The world and his dog linked this week to James Forsyth’s Spectator piece about the reasons for this remarkable Tory backslide: now only five or six points ahead in most polls, David Cameron’s Conservatives are getting very worried indeed. (William Hague dismissed the idea the party were planning for a hung parliament on BBC News this afternoon, but there was fear in his widened eyes.) What Forsyth presented was a Tory command paralysed by a division between irreconcilable factions, and a leader unwilling to choose between them. Everyone in the inner circle, it seems, wants to be a in charge of strategy. This is resulting in a non-strategy – but perhaps not one without purpose.
And so to the revealed Tory slogan: Vote for Change. Whatever your political allegiance, this empty motto must surely sink any heart you have left for this election campaign. ‘Vote for Change’ – unlike, for instance, Barack Obama’s call to transformation, ‘Hope’ – doesn’t just meaning nothing; it is dangerously vague. Obama’s detractors last year scoffed that ‘hope’ was an abstract noun, entirely divorced from actual policy detail. This was never true – hope became such a potent frame for 2008′s presidential election because it obliquely referred to the rejected nihilism of the Bush years, the guttering of Liberty’s flame, the failure of the American ideal on the world stage. ‘Vote for Change’, on the other hand, cannot be effective shorthand in this way – change for what? The slogan encapsulates not the voters’ deepest desires, but the Tories’ deep uncertainty.
Damian Thompson thinks it’s all about Dave’s unlikeability factor; Peter Oborne reckons the answer lies in going on the attack; Tim Montgomerie, whose political radar has been all over the place in recent weeks, has a ten-point plan. But Montgomerie’s ‘deploy Hague and talk about immigration’ stuff, and Oborne’s insistent that “the Tory vision for government is darkly realistic”, is the sort of right-wing axe-grinding that could do the party real damage; it will open them up further to Labour’s ‘take a second look’ line. Confoundingly for the Tory leadership, the other way forward is to obfuscate. To which end, Hague tried to make an argument today at the party’s Spring conference that, “In Brighton this weekend we present the choice: five more years of Gordon Brown’s tired Government making things worse. Or David Cameron and the Conservatives with the energy, leadership and values to get the country moving.”

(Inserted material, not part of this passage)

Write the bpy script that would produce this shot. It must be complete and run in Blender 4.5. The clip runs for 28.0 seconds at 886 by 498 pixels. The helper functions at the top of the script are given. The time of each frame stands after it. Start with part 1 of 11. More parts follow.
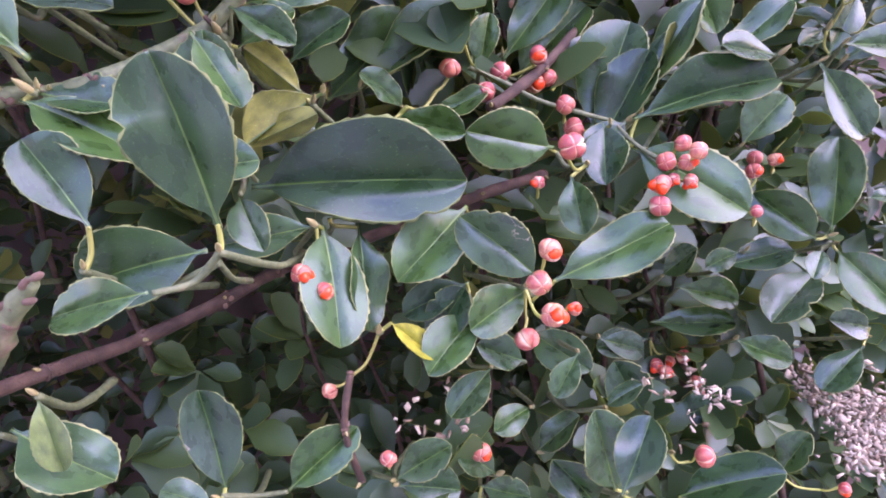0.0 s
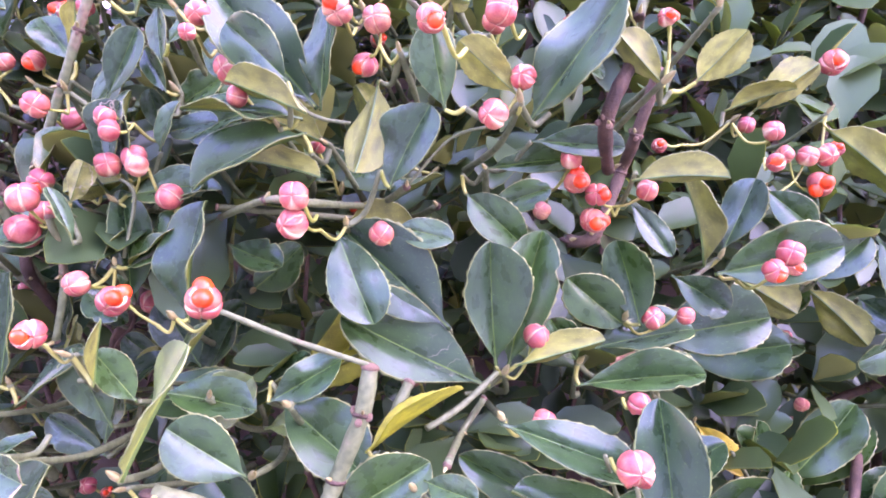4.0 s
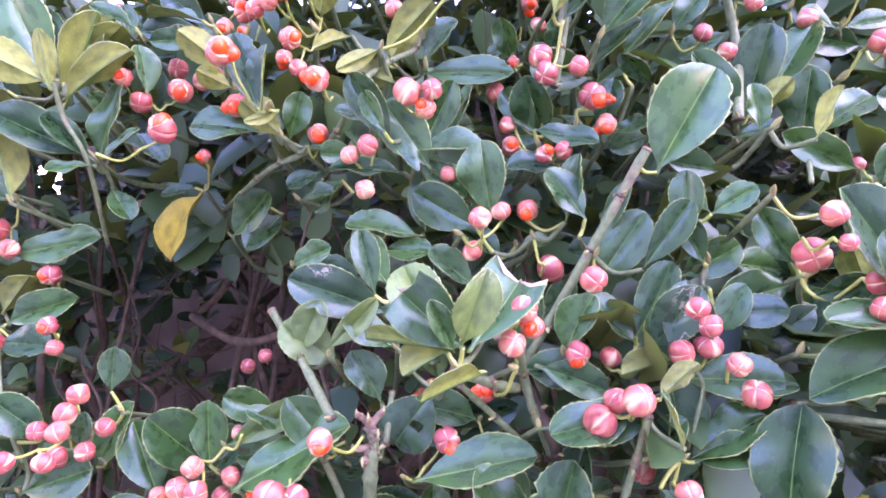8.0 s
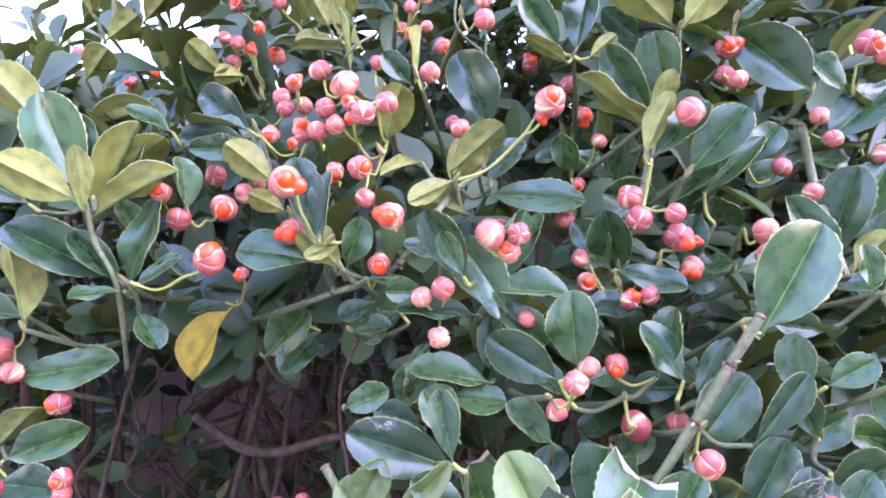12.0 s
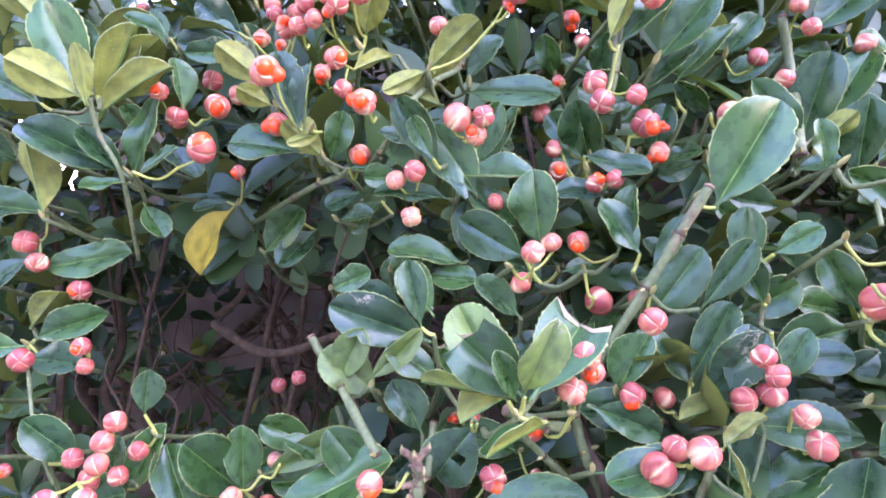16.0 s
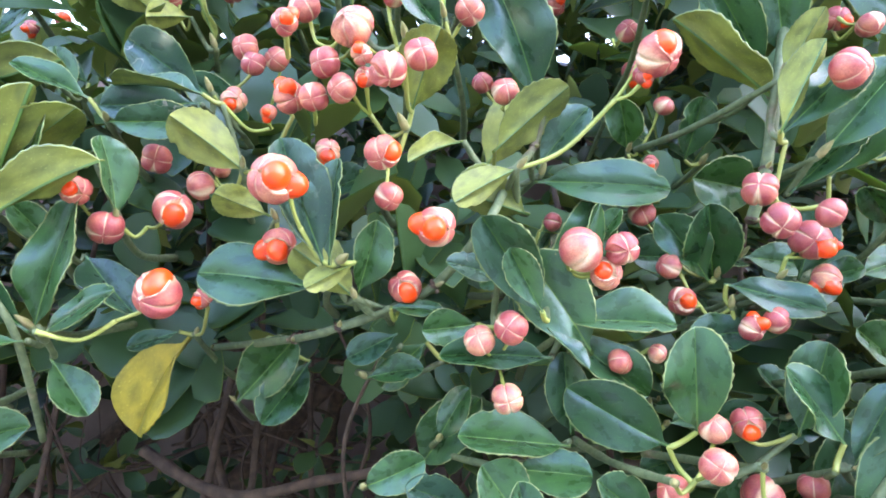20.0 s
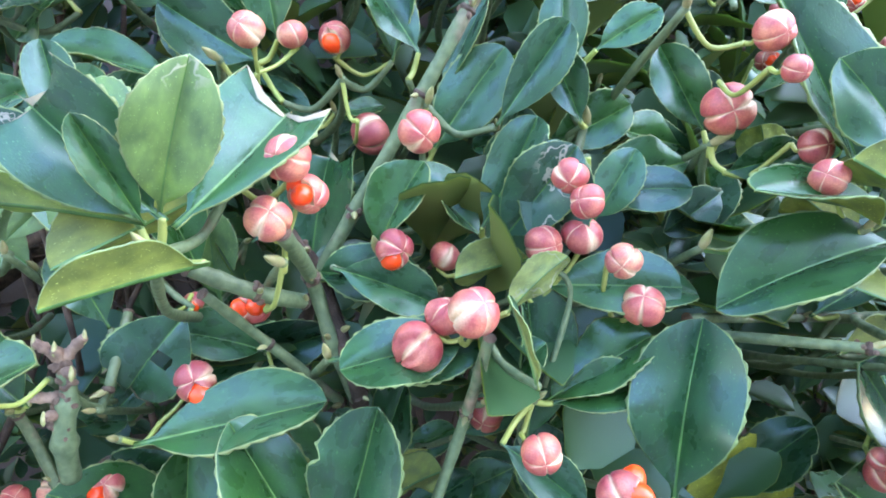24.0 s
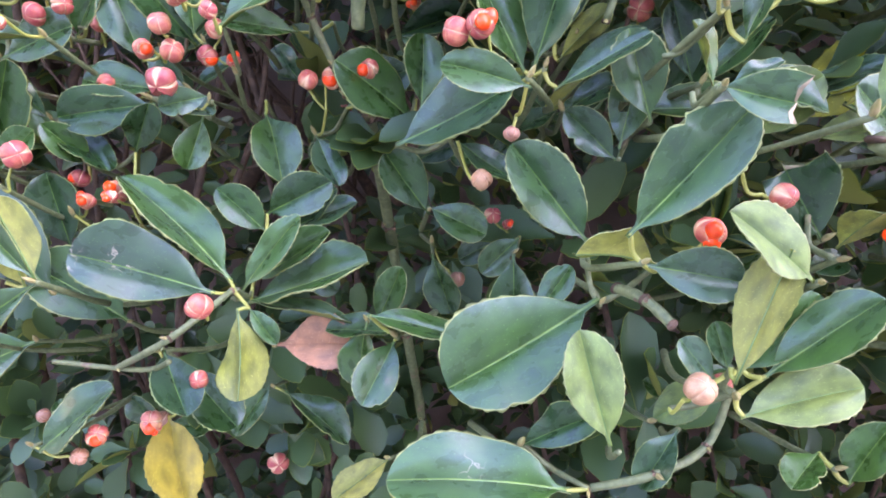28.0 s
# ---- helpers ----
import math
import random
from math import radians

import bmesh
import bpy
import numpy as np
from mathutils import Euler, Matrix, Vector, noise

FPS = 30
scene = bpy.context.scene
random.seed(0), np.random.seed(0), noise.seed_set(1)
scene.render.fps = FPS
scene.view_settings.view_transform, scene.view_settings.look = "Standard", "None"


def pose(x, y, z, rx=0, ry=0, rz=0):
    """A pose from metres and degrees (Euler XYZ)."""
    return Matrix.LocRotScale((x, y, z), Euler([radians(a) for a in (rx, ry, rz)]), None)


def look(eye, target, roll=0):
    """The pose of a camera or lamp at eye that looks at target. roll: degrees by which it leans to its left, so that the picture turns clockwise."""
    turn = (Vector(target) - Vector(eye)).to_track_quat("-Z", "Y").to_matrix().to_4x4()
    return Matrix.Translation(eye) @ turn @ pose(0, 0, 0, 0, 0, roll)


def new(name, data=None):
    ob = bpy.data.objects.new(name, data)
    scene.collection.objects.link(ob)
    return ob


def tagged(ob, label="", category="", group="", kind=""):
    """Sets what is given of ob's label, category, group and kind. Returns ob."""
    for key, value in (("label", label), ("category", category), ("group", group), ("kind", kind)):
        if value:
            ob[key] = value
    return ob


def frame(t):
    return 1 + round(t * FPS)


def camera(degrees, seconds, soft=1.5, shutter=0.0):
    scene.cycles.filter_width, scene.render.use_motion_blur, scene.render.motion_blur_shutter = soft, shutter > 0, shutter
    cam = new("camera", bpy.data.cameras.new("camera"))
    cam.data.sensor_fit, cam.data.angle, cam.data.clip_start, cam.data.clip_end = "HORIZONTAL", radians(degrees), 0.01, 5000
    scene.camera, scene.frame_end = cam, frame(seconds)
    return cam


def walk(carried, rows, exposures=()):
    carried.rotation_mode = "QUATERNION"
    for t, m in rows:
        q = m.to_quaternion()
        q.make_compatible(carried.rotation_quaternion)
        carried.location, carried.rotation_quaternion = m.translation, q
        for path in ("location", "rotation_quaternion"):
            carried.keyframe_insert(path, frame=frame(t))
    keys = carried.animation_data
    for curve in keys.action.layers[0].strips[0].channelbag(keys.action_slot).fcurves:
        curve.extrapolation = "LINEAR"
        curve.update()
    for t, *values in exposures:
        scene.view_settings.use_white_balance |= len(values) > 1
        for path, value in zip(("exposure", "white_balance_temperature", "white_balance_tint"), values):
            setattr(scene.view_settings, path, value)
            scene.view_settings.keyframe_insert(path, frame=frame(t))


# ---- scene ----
cam = camera(73.16, 28.0, 1.85)
PATH = [
    (0, (0.13709, 0.02382, 1.02508), (0.16675, 0.21680, 0.98177), -6.15),
    (0.5, (0.14339, 0.02227, 1.03924), (0.17613, 0.21554, 0.99957), -6.49),
    (1, (0.14509, 0.02505, 1.06199), (0.17773, 0.21889, 1.02510), -6.73),
    (1.5, (0.15250, 0.03256, 1.08983), (0.18490, 0.22760, 1.05965), -6.91),
    (2, (0.12757, 0.03743, 1.11314), (0.14856, 0.23494, 1.08965), -5.10),
    (2.5, (0.10163, 0.03587, 1.13577), (0.11080, 0.23497, 1.11921), -3.57),
    (3, (0.07942, 0.03285, 1.15364), (0.08071, 0.23266, 1.14511), -2.34),
    (3.5, (0.06744, 0.03010, 1.16530), (0.06759, 0.23008, 1.16220), -2.67),
    (5.5, (0.00344, 0.01652, 1.20544), (0.00280, 0.21651, 1.20757), 0.68),
    (6, (-0.02281, 0.01686, 1.20903), (-0.02091, 0.21683, 1.20631), 1.37),
    (6.5, (-0.05092, 0.01484, 1.21429), (-0.05204, 0.21478, 1.20991), 1.91),
    (7, (-0.08187, 0.01694, 1.22623), (-0.08742, 0.21686, 1.22483), 1.08),
    (7.5, (-0.11362, 0.02484, 1.23177), (-0.12346, 0.22460, 1.23069), 1.36),
    (8, (-0.14001, 0.03319, 1.24467), (-0.14999, 0.23292, 1.24747), 0.91),
    (8.5, (-0.15887, 0.04143, 1.25944), (-0.16809, 0.24108, 1.26708), 0.24),
    (9, (-0.17772, 0.04908, 1.27118), (-0.18409, 0.24862, 1.28322), 0.13),
    (9.5, (-0.19244, 0.07018, 1.28641), (-0.19077, 0.26951, 1.30260), -0.54),
    (10, (-0.21031, 0.09073, 1.30079), (-0.20456, 0.28972, 1.32000), -1.00),
    (10.5, (-0.21829, 0.10380, 1.30721), (-0.20859, 0.30267, 1.32608), -0.56),
    (11, (-0.22390, 0.11379, 1.30266), (-0.21368, 0.31271, 1.32081), 0.67),
    (11.5, (-0.21721, 0.10633, 1.29646), (-0.20906, 0.30552, 1.31244), 1.56),
    (12, (-0.18610, 0.05304, 1.28888), (-0.18564, 0.25244, 1.30435), 2.29),
    (12.5, (-0.17510, -0.01458, 1.26983), (-0.18700, 0.18443, 1.28575), 5.78),
    (13, (-0.15003, -0.02026, 1.24253), (-0.15975, 0.17924, 1.25279), 6.13),
    (13.5, (-0.13221, -0.03332, 1.23439), (-0.14258, 0.16633, 1.23998), 5.74),
    (15.5, (-0.14652, 0.02652, 1.24586), (-0.15832, 0.22617, 1.24405), 2.68),
    (16, (-0.15950, 0.03908, 1.26075), (-0.16992, 0.23881, 1.26017), 2.05),
    (16.5, (-0.17493, 0.05736, 1.28741), (-0.17889, 0.25731, 1.28869), 1.11),
    (17, (-0.18482, 0.08383, 1.31322), (-0.17841, 0.28371, 1.31604), -0.09),
    (17.5, (-0.20187, 0.10181, 1.32835), (-0.19060, 0.30143, 1.33344), -0.68),
    (18, (-0.21623, 0.10904, 1.32968), (-0.20225, 0.30838, 1.33811), -0.20),
    (18.5, (-0.22265, 0.11340, 1.33067), (-0.20793, 0.31262, 1.34041), -0.21),
    (19, (-0.22611, 0.11866, 1.32672), (-0.21124, 0.31797, 1.33400), -0.23),
    (19.5, (-0.22860, 0.11976, 1.32231), (-0.21345, 0.31913, 1.32720), 0.16),
    (20, (-0.21860, 0.12613, 1.31112), (-0.19923, 0.32519, 1.31266), 0.65),
    (20.5, (-0.21259, 0.12940, 1.29425), (-0.19136, 0.32827, 1.29500), 1.52),
    (21, (-0.20114, 0.12899, 1.28512), (-0.17929, 0.32779, 1.28626), 1.62),
    (21.5, (-0.18101, 0.12832, 1.27782), (-0.15489, 0.32660, 1.27894), 1.55),
    (22, (-0.16094, 0.12774, 1.26955), (-0.13072, 0.32543, 1.26711), 1.37),
    (22.5, (-0.14741, 0.12918, 1.25243), (-0.11242, 0.32603, 1.24728), 2.47),
    (24.5, (-0.10619, 0.10057, 1.21477), (-0.07966, 0.29791, 1.19596), 3.11),
    (25, (-0.10667, 0.08769, 1.20629), (-0.08312, 0.28530, 1.18639), 3.31),
    (25.5, (-0.11500, 0.07753, 1.19696), (-0.09556, 0.27533, 1.17458), 2.75),
    (26, (-0.13363, 0.06269, 1.18073), (-0.12488, 0.26029, 1.15106), 2.09),
    (26.5, (-0.15220, 0.04714, 1.16077), (-0.15369, 0.24456, 1.12877), 1.64),
    (27, (-0.16902, 0.03471, 1.13371), (-0.17970, 0.23071, 1.09537), 1.19),
    (27.5, (-0.15514, 0.02745, 1.11355), (-0.16774, 0.22247, 1.07104), 1.77),
    (28, (-0.13336, 0.02843, 1.11225), (-0.14102, 0.22388, 1.07049), 2.39),
]
walk(cam, [(t, look(eye, target, roll)) for t, eye, target, roll in PATH], exposures=[(0, 3.17, 7250, 83), (1.5, 3.72, 7200, 91), (3, 3.92, 7100, 99), (6, 3.62, 6900, 86), (8, 3.77, 6850, 80), (13, 3.62, 6850, 70), (17, 3.67, 7000, 56), (18.5, 3.77, 6950, 46), (20, 3.57, 7150, 36), (22, 3.57, 7450, 30), (25, 3.55, 6100, 28), (26.5, 3.44, 6850, 41), (28, 3.52, 7350, 58)])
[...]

The problem – but perhaps also the strategy – is that the Tories still haven’t defined what those values are, or precisely why and how the country is moving in the wrong direction. Cameron uses words like ‘modern’ and ‘radical’; but, Labour must and will ask the electorate, what does he think they mean? In an absence of real definition, the electorate are assuming – perhaps rightly – that they are not ones they would recognise.